海外事業の不振が業績を圧迫する結果に
2025年2月期の決算内容について、セブン&アイ・ホールディングスは4月9日に明らかにした。営業収益は11兆9727億円となり、前年を上回る増収となったものの、純利益は1730億円にとどまり、前年同時期から大きく減少した。これにより、2年続けての減益が確定した。
アメリカ市場での物価高が利益率を押し下げ
アメリカ国内で1万2000店舗以上を展開する同社は、近年の物価上昇の影響でコストがかさみ、収益性が悪化している。これにより、海外コンビニ事業が全体の利益を圧迫する要因となった。物価上昇への対応が遅れたことも、マージンの低下を招いたと見られる。
今後5年間で3兆円超の戦略的投資を実施へ
こうした状況を受けて、同社は2030年度までに国内外で3兆円を超える投資を計画。宅配サービスの強化や、店舗業務を効率化するセルフレジの導入拡大などに注力し、収益基盤の再構築を図る。

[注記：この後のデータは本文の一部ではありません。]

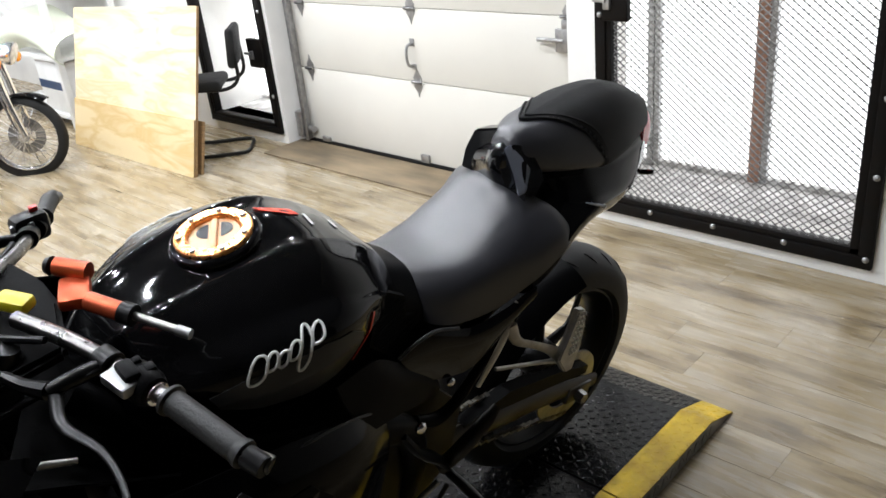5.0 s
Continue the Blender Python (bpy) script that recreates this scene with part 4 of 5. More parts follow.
tl_ = [
    (1.085, [(0, .86), (.05, .86), (.10, .85), (.140, .818), (.162, .800), (.160, .786), (.12, .770)]),
    (1.125, [(0, .93), (.045, .925), (.085, .905), (.130, .862), (.168, .826), (.168, .805), (.12, .782)]),
    (1.165, [(0, .972), (.060, .962), (.086, .945), (.126, .905), (.172, .862), (.168, .832), (.12, .795)]),
    (1.20, [(0, .978), (.072, .966), (.094, .948), (.132, .912), (.170, .886), (.162, .850), (.12, .805)]),
    (1.24, [(0, .974), (.084, .962), (.106, .944), (.138, .912), (.167, .899), (.157, .866), (.11, .814)]),
    (1.28, [(0, .970), (.094, .958), (.114, .940), (.139, .911), (.162, .901), (.150, .868), (.10, .820)]),
    (1.36, [(0, .962), (.092, .950), (.110, .930), (.126, .902), (.140, .884), (.126, .850), (.08, .815)]),
    (1.44, [(0, .955), (.072, .944), (.090, .924), (.102, .896), (.109, .874), (.096, .842), (.06, .812)]),
    (1.505, [(0, .950), (.046, .942), (.062, .922), (.070, .894), (.072, .868), (.062, .838), (.04, .815)]),
    (1.545, [(0, .945), (.022, .940), (.034, .922), (.040, .894), (.040, .866), (.034, .842), (.02, .826)])]
tail = part("tail_fairing", shell(B(), [(x, crisp(h, (2, 4), .006)) for x, h in tl_], 5, 3), GLOSS, bike, "glossy black tail fairing", 34)
rows = []
for q in (-1, -.72, -.35, 0, .35, .72, 1):
    a = abs(q)
    rows.append([(1.112 + .012 * a, q * .088, .940 - .012 * a), (1.100 + .028 * a, q * .080, .975 - .010 * a), (1.112 + .028 * a, q * .066, 1.006 - .016 * a), (1.138 + .016 * a, q * .050, 1.018 - .020 * a)])
part("tail_front", grid(B(), rows, 3, 3, .004), PIANO, tail, "glossy black panel in front of the passenger seat", 30)
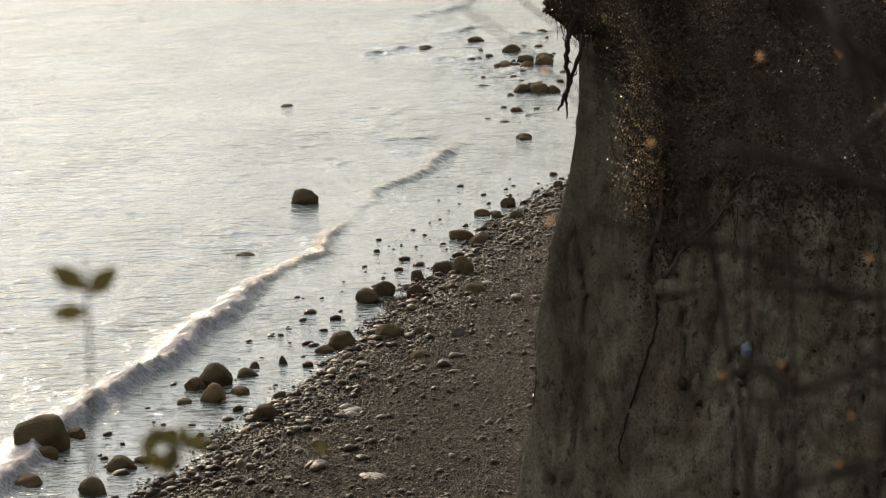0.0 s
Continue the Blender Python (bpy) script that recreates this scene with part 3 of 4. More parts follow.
def shingle(count, seed, detail, small, large, skew, far_up, label):
    """Joined stones over the beach: denser and larger near the water."""
    r = np.random.RandomState(seed)
    bm = bmesh.new()
    if detail:
        bmesh.ops.create_icosphere(bm, subdivisions=detail, radius=0.5)
    else:
        for v in ((0.5, 0, 0), (0, 0.5, 0), (-0.5, 0, 0), (0, -0.5, 0), (0, 0, 0.5), (0, 0, -0.5)):
            bm.verts.new(v)
        bm.verts.ensure_lookup_table()
        for k in range(4):
            bm.faces.new((bm.verts[k], bm.verts[(k + 1) % 4], bm.verts[4]))
            bm.faces.new((bm.verts[(k + 1) % 4], bm.verts[k], bm.verts[5]))
        bm.verts.index_update()
    unit = np.array([v.co[:] for v in bm.verts])
    tri = np.array([[v.index for v in f.verts] for f in bm.faces])
    bm.free()
    y = 65 + 47 * r.rand(count * 3)
    wide_ = 1.4 + 0.085 * (y - 69) + 0.9 - shore(y)
    y = y[r.rand(len(y)) * 9.5 < wide_][:count]
    count = len(y)
    wide_ = 1.4 + 0.085 * (y - 69) + 0.9 - shore(y)
    dist = np.minimum(r.rand(count) ** far_up * wide_, wide_)
    dist = np.where(r.rand(count) < 0.12, r.normal(-0.1, 0.55, count), dist)
    x = shore(y) + dist
    clump = fbm(x * 0.8, y * 0.4, 3, 91)
    size = (small + large * r.rand(count) ** skew) * (0.8 + 0.9 * np.clip(1 - np.abs(dist - 0.6) / 2.4, 0, 1) * clump)
    z = beach_height(x, y) + size * r.uniform(0.1, 0.3, count)
    ang = r.rand(count) * 6.283
    sc = np.stack([size * r.uniform(0.9, 1.5, count), size, size * r.uniform(0.5, 0.95, count)], 1)
    p = unit[None] * (1 + r.uniform(-0.2, 0.2, (count, len(unit), 1))) * sc[:, None]
    p[..., 2] += p[..., 0] * r.normal(0, 0.25, count)[:, None]
    c, s = np.cos(ang)[:, None], np.sin(ang)[:, None]
    P = np.stack([p[..., 0] * c - p[..., 1] * s + x[:, None], p[..., 0] * s + p[..., 1] * c + y[:, None], p[..., 2] + z[:, None]], -1)
    T = tri[None] + (np.arange(count) * len(unit))[:, None, None]
    mesh = bpy.data.meshes.new("shingle")
    mesh.vertices.add(count * len(unit))
    mesh.vertices.foreach_set("co", P.astype(np.float32).ravel())
    mesh.loops.add(T.size)
    mesh.loops.foreach_set("vertex_index", T.astype(np.int32).ravel())
    mesh.polygons.add(T.size // 3)
    mesh.polygons.foreach_set("loop_start", np.arange(0, T.size, 3, dtype=np.int32))
    mesh.update(calc_edges=True)
    ob = finish("shingle", mesh, PEBBLE, smooth=detail > 0)
    return tagged(ob, label, "pebbles", kind="stuff")


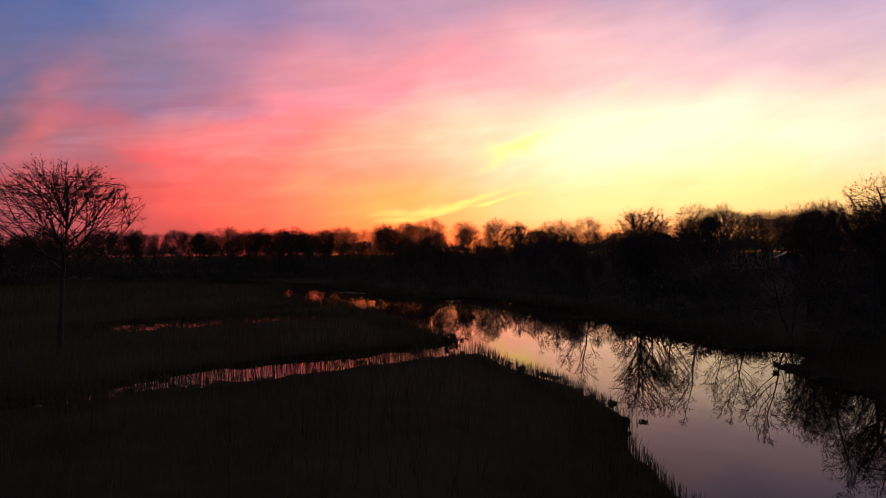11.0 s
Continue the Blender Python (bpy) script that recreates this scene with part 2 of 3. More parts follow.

これにより、成長市場への対応力を高める狙いだ。
買収提案の渦中、次期社長が方針を強調
現在、同社はカナダの大手コンビニエンス企業から買収提案を受けており、経営の方向性に注目が集まっている。次期社長に内定しているスティーブン・ヘイズ・デイカス氏は、「厳しい環境でも戦略的投資により差別化と成長は可能」と述べ、経営改革への強い意志を示した。
不透明な外部環境に対応しながら競争力強化へ
海外事業の苦戦と物価高による影響が続く中、セブン&アイHDは大胆な成長投資によって企業価値の向上と収益回復を目指している。新体制の下での経営戦略が注目される今後の展開に関心が集まる。